Special mention should be made of session drummer supreme Krzysztof Klingbein whose performance on this record is an absolute show stealer. Boasting precision technique and deep cracking tones on his kit, Krzysztof definitely plays with an air of ability far and above previous skinsmen. That he manages to blend so smoothly into this group's unusual sense of timing and groove would suggest far more rehearsal time than was probably available. The recording quality is also superb; again a landmark achievement in this band’s recording history. The ultra clear sound does make the record much palpable in it’s complete form given its impressive length. Seriously this album is about twice as long as their usual LP! The songs themselves are the longest on average in the band’s history but where brevity always served the vicious nature of their sound so well in the past, these extended tracks give way to unforgettably epic soundscapes. There are still some quick blasting songs done well in the usual style but even those seem dripping with newfound confidence.
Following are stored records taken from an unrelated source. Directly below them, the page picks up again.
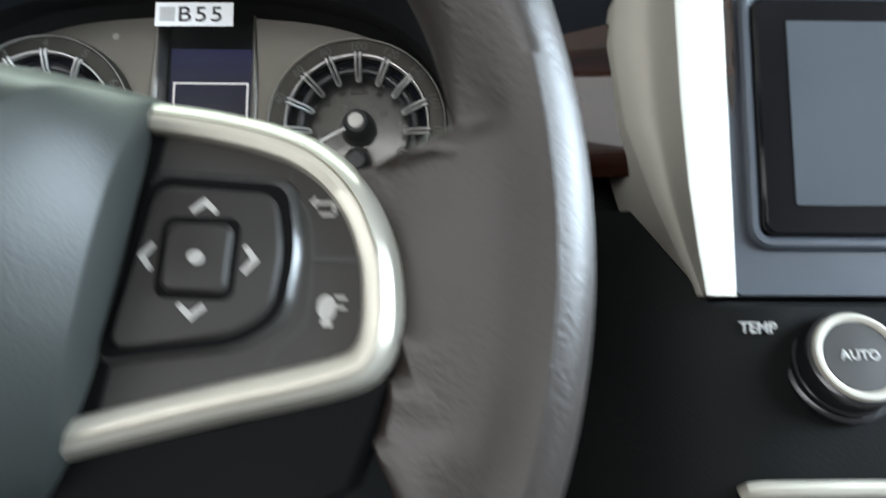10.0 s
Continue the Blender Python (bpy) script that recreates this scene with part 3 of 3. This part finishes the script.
# ---- wheel ----
WC = Vector((0.0, -0.285, -0.120))
wheel = thing("steering_wheel", None, "leather steering wheel with silver spoke trims and buttons", "steering wheel", Matrix.Translation(WC) @ pose(0, 0, 0, 0, 2.5, 0))
rim_rings = []
for a in [0.5 * k for k in range(720)]:
    t = radians(a)
    b = min((a + 180) % 360 - 180, 180 - a, key=abs)
    swell = 1 - smooth(11.2, 14.0, b) if b > 0 else (1 - 0.45 * smooth(2, 12, -b)) * (1 - smooth(13, 23, -b))
    sunk = 1 - smooth(9, 26, b) if b > 0 else 1 - smooth(12, 24, -b)
    slim = max(0.0, min(1.0, (60 - abs(b)) / 40))
    r0, r1, deep = 0.1363 + 0.0123 * slim * slim * (3 - 2 * slim), 0.1777, 0.0168
    mid, wide = (r0 + r1) / 2, (r1 - r0) / 2
    ring = []
    for k in range(28):
        q = 2 * math.pi * k / 28
        c = math.cos(q)
        r = mid + wide * math.copysign(abs(c) ** 0.9, c) - 0.029 * swell * max(0.0, -c) ** 2
        y = 0.0075 - deep * math.sin(q)
        if math.sin(q) > 0:
            flat = sunk * smooth(-0.30, 0.66, -c)
            y = y * (1 - flat) + (0.0035 + 0.009 * smooth(0.1365, 0.1315, r)) * flat
        else:
            y = max(y, 0.0165 * sunk * smooth(0.3, 0.8, -c))
        up = r * math.sin(t)
        ring.append((r * math.cos(t), y - 0.03 * up - 0.06 * (math.sqrt((up - 0.045) ** 2 + 0.0003) + up - 0.045), 0.0015 + up))
    rim_rings.append(ring)
rim_rings.append(rim_rings[0])
part("rim", finish("rim", *loft(rim_rings), M_LEATHER), wheel, "brown-grey grained leather rim")


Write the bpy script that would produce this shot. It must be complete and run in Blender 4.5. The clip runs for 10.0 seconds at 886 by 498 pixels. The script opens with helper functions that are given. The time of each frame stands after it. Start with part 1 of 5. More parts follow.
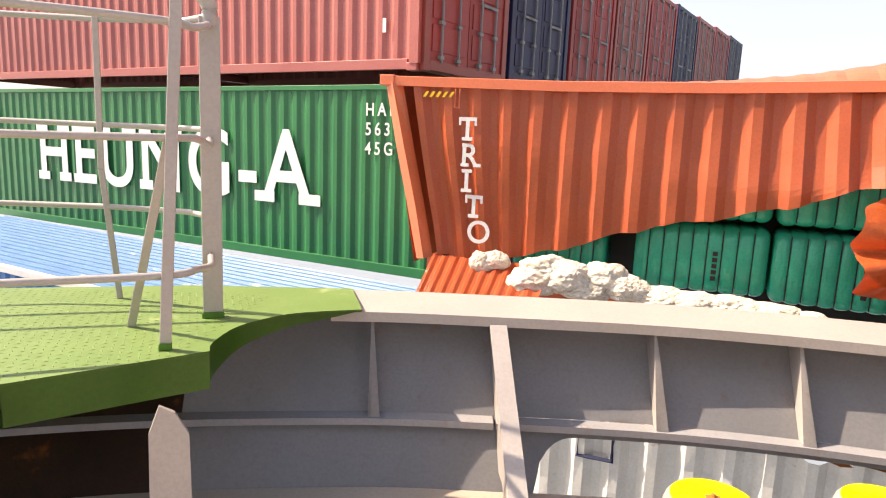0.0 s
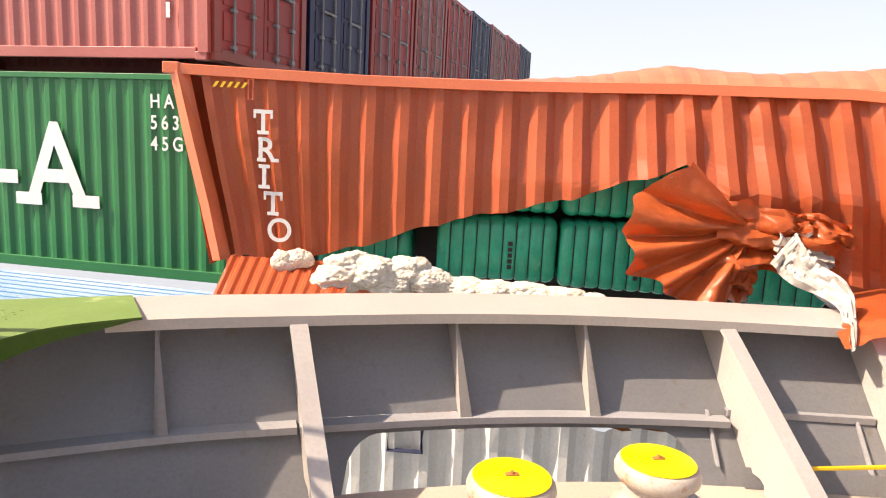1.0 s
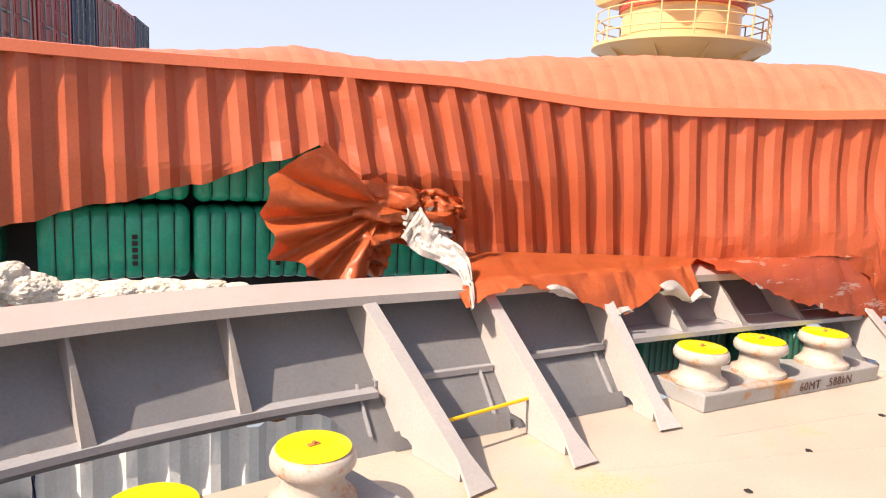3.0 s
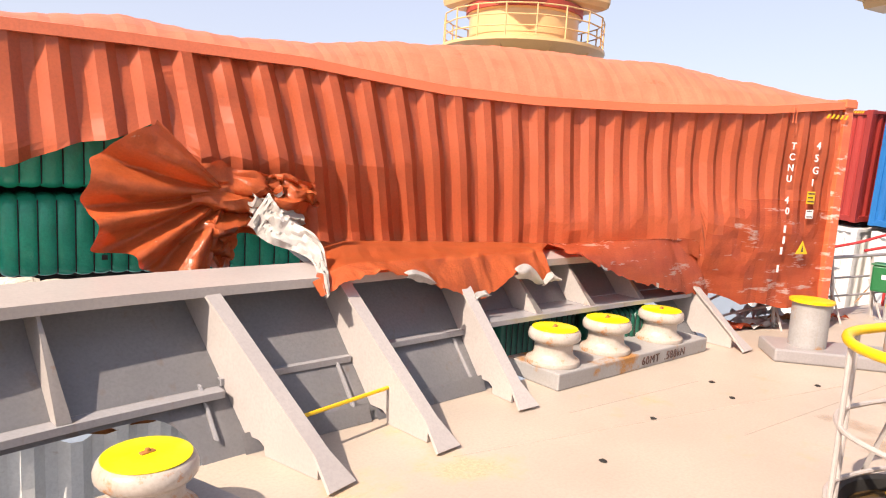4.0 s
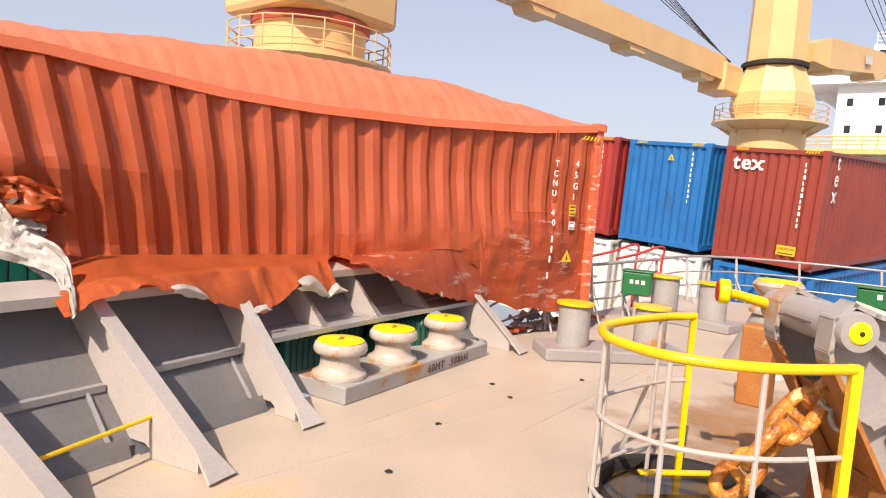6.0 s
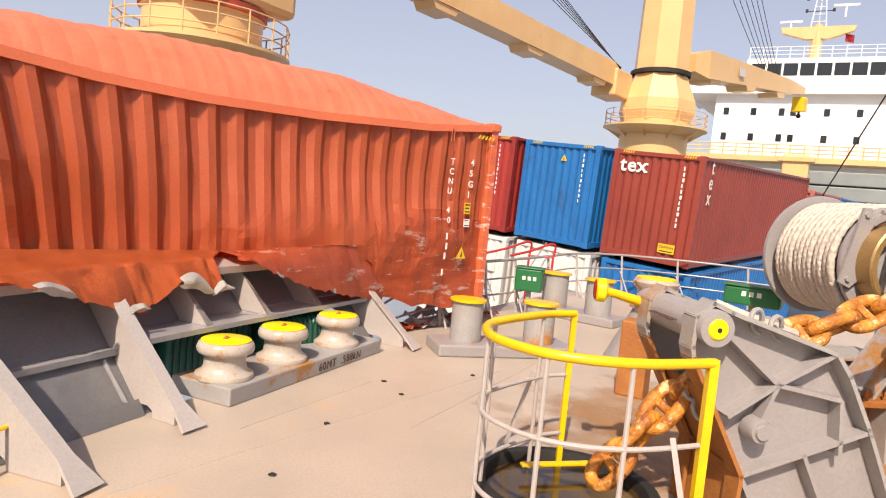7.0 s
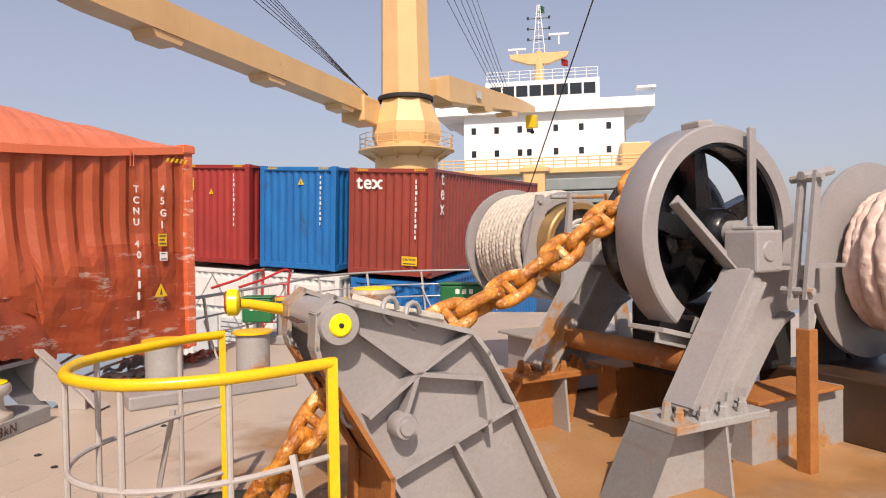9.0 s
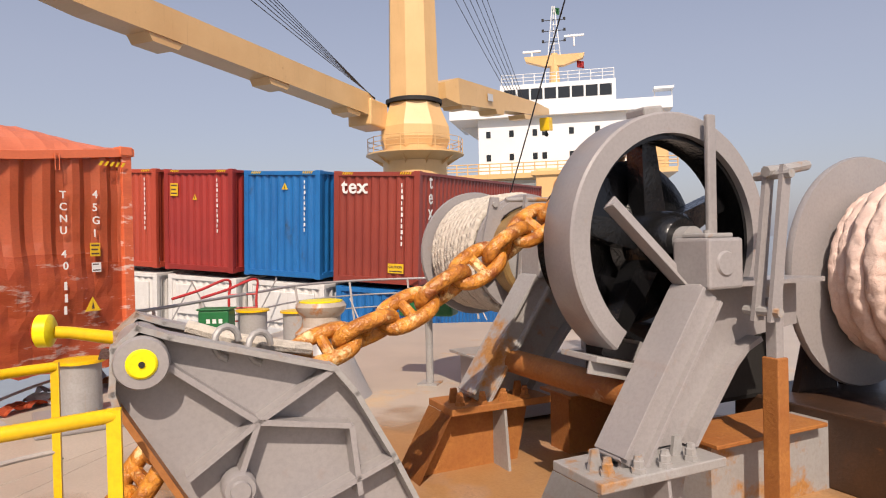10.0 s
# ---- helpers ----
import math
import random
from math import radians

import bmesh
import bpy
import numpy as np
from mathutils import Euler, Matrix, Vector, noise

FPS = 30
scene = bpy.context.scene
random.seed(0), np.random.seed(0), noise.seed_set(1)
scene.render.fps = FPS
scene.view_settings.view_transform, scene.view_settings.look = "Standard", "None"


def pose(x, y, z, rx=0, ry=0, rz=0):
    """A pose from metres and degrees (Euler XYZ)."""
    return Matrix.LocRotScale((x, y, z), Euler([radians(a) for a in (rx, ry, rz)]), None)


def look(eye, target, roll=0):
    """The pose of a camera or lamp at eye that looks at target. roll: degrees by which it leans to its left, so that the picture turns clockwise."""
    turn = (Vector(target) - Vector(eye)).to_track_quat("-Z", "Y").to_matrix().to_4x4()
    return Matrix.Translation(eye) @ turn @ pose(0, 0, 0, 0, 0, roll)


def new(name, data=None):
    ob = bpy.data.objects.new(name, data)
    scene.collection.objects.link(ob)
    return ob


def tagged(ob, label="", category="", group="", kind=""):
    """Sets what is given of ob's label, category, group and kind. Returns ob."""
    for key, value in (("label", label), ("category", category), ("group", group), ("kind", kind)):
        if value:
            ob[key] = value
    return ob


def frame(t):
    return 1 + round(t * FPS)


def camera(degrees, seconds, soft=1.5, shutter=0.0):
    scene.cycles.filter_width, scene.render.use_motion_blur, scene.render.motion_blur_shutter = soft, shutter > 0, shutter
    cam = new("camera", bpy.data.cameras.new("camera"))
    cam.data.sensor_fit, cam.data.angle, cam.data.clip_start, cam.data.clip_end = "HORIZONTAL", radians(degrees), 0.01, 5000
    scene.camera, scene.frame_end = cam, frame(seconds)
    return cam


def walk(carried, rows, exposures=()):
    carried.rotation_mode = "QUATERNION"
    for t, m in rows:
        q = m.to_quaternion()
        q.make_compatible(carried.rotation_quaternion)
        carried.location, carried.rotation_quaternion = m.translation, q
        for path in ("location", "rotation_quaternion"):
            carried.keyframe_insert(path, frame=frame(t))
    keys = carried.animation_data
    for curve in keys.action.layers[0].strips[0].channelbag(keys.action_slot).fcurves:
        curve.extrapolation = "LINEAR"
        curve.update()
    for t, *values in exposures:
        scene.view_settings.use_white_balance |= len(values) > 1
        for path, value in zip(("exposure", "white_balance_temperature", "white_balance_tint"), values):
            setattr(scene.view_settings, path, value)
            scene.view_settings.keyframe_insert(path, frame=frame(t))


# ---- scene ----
cam = camera(68.2, 10.0, soft=1.1)
PATH = [
    (0, (0.052, -0.213, 2.386), (-0.138, 1.749, 2.051), 2.6),
    (0.5, (0.091, -0.201, 2.385), (0.103, 1.769, 2.043), 2.0),
    (1, (0.161, -0.096, 2.315), (0.533, 1.846, 2.012), 3.0),
    (1.5, (0.214, -0.024, 2.311), (0.948, 1.804, 1.965), 3.1),
    (2, (0.262, 0.041, 2.307), (1.214, 1.76, 1.938), 2.9),
    (2.5, (0.283, 0.07, 2.305), (1.423, 1.682, 1.981), 3.0),
    (4, (0.475, 0.258, 2.094), (2.082, 1.418, 1.833), 3.3),
    (4.5, (0.554, 0.284, 2.042), (2.289, 1.249, 1.8), 4.1),
    (5, (0.613, 0.286, 2.019), (2.434, 1.078, 1.78), 3.9),
    (5.5, (0.647, 0.269, 1.992), (2.508, 0.972, 1.789), 3.6),
    (7, (0.697, 0.153, 2.041), (2.664, 0.478, 1.884), 5.4),
    (7.5, (0.728, 0.073, 2.012), (2.718, 0.181, 1.844), 4.0),
    (8, (0.772, -0.096, 2.017), (2.769, -0.183, 1.928), 1.0),
    (8.5, (0.931, -0.505, 1.89), (2.93, -0.566, 1.92), -2.1),
    (9, (1.186, -0.882, 1.88), (3.16, -1.201, 1.843), -1.0),
    (9.5, (1.525, -1.302, 1.931), (3.478, -1.731, 1.983), 0.5),
    (10, (1.862, -1.841, 1.903), (3.845, -2.096, 1.881), -1.3),
]
walk(cam, [(t, look(eye, target, roll)) for t, eye, target, roll in PATH],
     exposures=[(0.0, 1.0, 7800, 16), (1.5, 0.88, 7800, 16), (2.5, 0.8, 7300, 17), (5.0, 0.52, 7150, 18), (7.5, 0.22, 7350, 18), (8.0, 0.3, 7100, 18), (8.5, 0.0, 7050, 18), (9.0, -0.06, 7050, 18), (9.5, 0.04, 7000, 18), (10.0, -0.14, 7100, 18)])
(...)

It’s pretty cool when a band you have listened to for about half your existence suddenly drops their best stuff ever. You suddenly realize how rare a phenomenon it truly is and how much certain artists can actually mean to you throughout your life. I’ve always listened to these guys because they really don’t sound like much else out there especially in the black and Viking metal circles. On “Gales” Bloodaxe main man Nordavinden seems to have whipped up his masterpiece creating a metal album that is simultaneously relentlessly aggressive yet also oddly dreamlike and relaxing. There aren't too many acts out there that can blast and scream for an entire hour and never get boring or monotonous, even when monotony is actually part of their sound! Just a great release all around right down to the cool natural look of the packaging. It isn’t perfect by any means but more so than ever the flaws present only serve the strength of its character in an even more accurate way. I dare anyone to name a more brutal Viking metal album that sounds half this competent.